▶ **Exercise brief**
Scan the material that follows. Copy every line containing the word "Python".

--- Start of Dataset entries ---

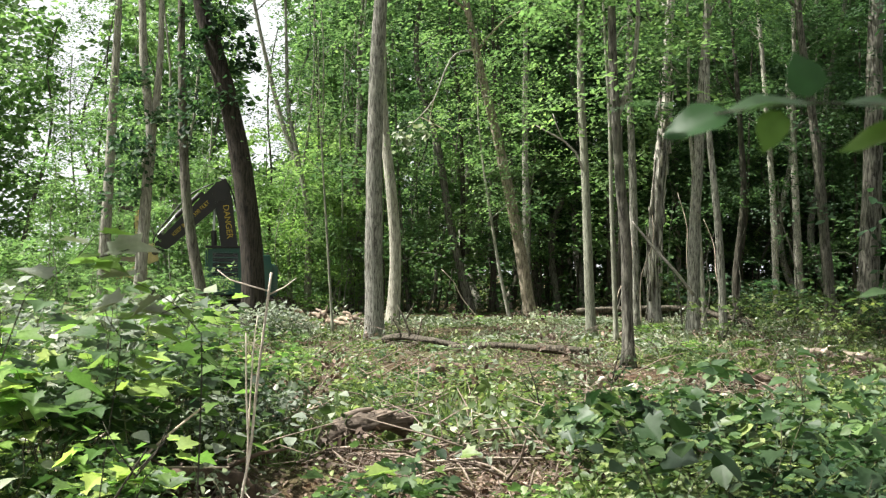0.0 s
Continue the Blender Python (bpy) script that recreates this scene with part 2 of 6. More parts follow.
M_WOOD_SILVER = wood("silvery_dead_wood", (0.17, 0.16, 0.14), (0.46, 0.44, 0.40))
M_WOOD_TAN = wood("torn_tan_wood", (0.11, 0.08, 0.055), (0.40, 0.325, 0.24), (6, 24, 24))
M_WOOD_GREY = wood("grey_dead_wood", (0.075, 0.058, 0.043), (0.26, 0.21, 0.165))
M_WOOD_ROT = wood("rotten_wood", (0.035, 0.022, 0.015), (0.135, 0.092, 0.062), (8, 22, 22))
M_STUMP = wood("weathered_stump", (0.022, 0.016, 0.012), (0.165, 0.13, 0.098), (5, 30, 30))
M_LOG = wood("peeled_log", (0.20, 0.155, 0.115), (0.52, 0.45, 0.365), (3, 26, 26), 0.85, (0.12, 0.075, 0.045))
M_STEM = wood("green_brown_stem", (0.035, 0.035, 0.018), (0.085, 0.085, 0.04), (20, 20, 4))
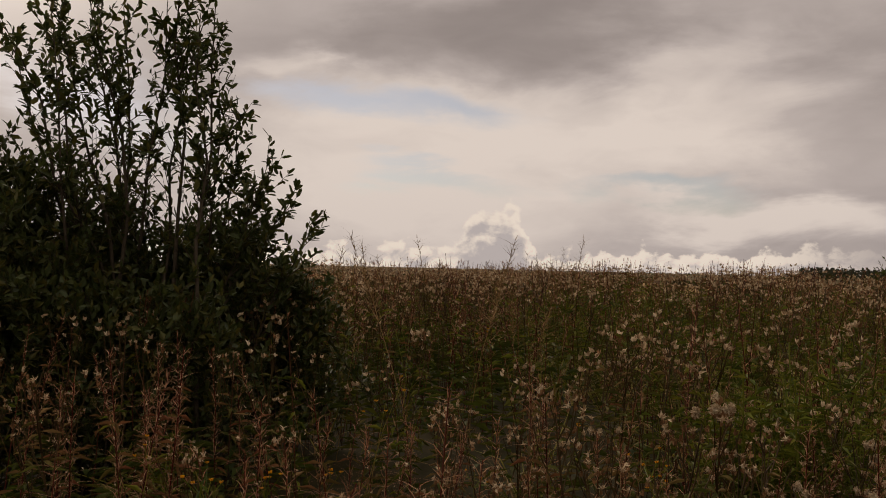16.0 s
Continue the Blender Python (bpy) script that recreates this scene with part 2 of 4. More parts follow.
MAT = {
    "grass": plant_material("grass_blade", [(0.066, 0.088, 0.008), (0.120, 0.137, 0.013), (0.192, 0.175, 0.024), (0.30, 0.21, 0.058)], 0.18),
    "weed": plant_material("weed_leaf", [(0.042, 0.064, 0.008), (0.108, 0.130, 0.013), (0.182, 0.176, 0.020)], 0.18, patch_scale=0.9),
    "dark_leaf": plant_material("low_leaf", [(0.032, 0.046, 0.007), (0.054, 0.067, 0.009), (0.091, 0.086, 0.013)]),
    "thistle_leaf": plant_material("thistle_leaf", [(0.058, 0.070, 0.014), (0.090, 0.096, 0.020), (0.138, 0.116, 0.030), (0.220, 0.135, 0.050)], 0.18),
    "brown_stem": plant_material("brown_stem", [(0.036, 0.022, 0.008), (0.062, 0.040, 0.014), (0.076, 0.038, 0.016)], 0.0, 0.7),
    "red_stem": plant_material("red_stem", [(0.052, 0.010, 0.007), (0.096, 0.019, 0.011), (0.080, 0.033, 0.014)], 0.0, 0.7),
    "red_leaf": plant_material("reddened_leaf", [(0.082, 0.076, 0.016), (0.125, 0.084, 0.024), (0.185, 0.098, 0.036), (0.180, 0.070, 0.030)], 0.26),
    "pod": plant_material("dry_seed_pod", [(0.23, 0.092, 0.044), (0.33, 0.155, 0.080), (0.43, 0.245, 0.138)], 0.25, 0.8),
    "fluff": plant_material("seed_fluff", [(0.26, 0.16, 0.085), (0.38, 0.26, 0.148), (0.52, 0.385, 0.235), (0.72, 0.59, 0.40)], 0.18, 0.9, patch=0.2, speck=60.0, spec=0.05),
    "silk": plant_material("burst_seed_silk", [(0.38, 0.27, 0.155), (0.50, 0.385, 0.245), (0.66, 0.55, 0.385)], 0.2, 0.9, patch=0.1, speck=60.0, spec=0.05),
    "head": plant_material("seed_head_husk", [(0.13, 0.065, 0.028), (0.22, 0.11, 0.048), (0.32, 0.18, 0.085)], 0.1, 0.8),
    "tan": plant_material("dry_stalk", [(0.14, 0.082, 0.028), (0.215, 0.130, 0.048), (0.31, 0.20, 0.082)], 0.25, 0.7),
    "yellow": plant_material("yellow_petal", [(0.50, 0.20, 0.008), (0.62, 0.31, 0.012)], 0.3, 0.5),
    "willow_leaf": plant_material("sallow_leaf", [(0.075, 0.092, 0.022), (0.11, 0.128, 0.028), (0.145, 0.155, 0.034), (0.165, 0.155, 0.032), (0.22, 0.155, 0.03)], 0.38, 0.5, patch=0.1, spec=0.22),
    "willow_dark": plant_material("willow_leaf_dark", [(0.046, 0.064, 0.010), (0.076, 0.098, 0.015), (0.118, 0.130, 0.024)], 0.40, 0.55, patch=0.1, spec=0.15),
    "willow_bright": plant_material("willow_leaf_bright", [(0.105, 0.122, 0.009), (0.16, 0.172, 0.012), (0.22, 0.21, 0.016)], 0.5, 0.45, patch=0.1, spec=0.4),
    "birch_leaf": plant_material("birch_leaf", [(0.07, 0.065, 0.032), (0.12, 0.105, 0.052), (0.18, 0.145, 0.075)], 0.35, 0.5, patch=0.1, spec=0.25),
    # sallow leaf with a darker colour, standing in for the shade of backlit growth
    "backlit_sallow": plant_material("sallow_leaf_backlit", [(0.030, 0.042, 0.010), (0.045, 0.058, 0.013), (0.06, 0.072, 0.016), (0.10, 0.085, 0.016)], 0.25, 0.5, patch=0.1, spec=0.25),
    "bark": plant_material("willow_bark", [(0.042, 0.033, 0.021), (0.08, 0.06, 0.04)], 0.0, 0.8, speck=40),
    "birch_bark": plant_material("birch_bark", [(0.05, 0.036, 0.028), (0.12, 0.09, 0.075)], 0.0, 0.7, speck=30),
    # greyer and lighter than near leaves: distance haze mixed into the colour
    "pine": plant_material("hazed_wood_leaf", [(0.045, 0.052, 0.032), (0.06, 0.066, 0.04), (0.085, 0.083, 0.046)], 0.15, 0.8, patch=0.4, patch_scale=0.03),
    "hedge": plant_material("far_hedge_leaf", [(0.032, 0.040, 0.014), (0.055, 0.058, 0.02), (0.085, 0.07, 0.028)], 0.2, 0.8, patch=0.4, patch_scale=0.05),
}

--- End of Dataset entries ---
--- Start of Dataset entries ---

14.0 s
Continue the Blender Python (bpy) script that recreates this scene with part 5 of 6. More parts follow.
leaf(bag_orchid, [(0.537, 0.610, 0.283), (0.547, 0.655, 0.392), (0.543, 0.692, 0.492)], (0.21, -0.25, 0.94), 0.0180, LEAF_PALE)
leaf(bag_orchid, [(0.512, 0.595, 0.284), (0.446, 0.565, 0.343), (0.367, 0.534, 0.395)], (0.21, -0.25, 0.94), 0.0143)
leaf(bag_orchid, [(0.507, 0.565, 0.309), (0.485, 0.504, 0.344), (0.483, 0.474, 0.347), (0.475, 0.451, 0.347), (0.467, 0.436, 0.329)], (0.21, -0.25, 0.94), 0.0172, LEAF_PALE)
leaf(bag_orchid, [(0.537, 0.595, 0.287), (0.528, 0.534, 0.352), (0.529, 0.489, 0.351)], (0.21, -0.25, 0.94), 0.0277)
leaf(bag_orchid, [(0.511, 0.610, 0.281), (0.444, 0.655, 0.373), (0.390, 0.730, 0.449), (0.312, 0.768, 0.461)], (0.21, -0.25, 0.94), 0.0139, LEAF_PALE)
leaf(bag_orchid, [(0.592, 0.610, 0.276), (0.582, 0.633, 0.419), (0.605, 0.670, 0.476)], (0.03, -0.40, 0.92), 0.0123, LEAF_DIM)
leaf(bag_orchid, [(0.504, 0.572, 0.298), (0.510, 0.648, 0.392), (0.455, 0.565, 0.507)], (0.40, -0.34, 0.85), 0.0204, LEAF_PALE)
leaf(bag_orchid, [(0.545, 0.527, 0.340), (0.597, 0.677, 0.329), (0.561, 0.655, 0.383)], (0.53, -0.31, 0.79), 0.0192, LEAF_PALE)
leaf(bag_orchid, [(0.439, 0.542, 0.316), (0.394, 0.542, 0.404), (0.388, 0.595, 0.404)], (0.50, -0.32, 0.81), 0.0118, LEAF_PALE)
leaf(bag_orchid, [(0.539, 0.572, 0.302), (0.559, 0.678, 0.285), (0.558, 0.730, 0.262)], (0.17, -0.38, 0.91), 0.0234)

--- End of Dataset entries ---

▶ **Reply**
Continue the Blender Python (bpy) script that recreates this scene with part 2 of 6. More parts follow.
Continue the Blender Python (bpy) script that recreates this scene with part 2 of 4. More parts follow.
Continue the Blender Python (bpy) script that recreates this scene with part 5 of 6. More parts follow.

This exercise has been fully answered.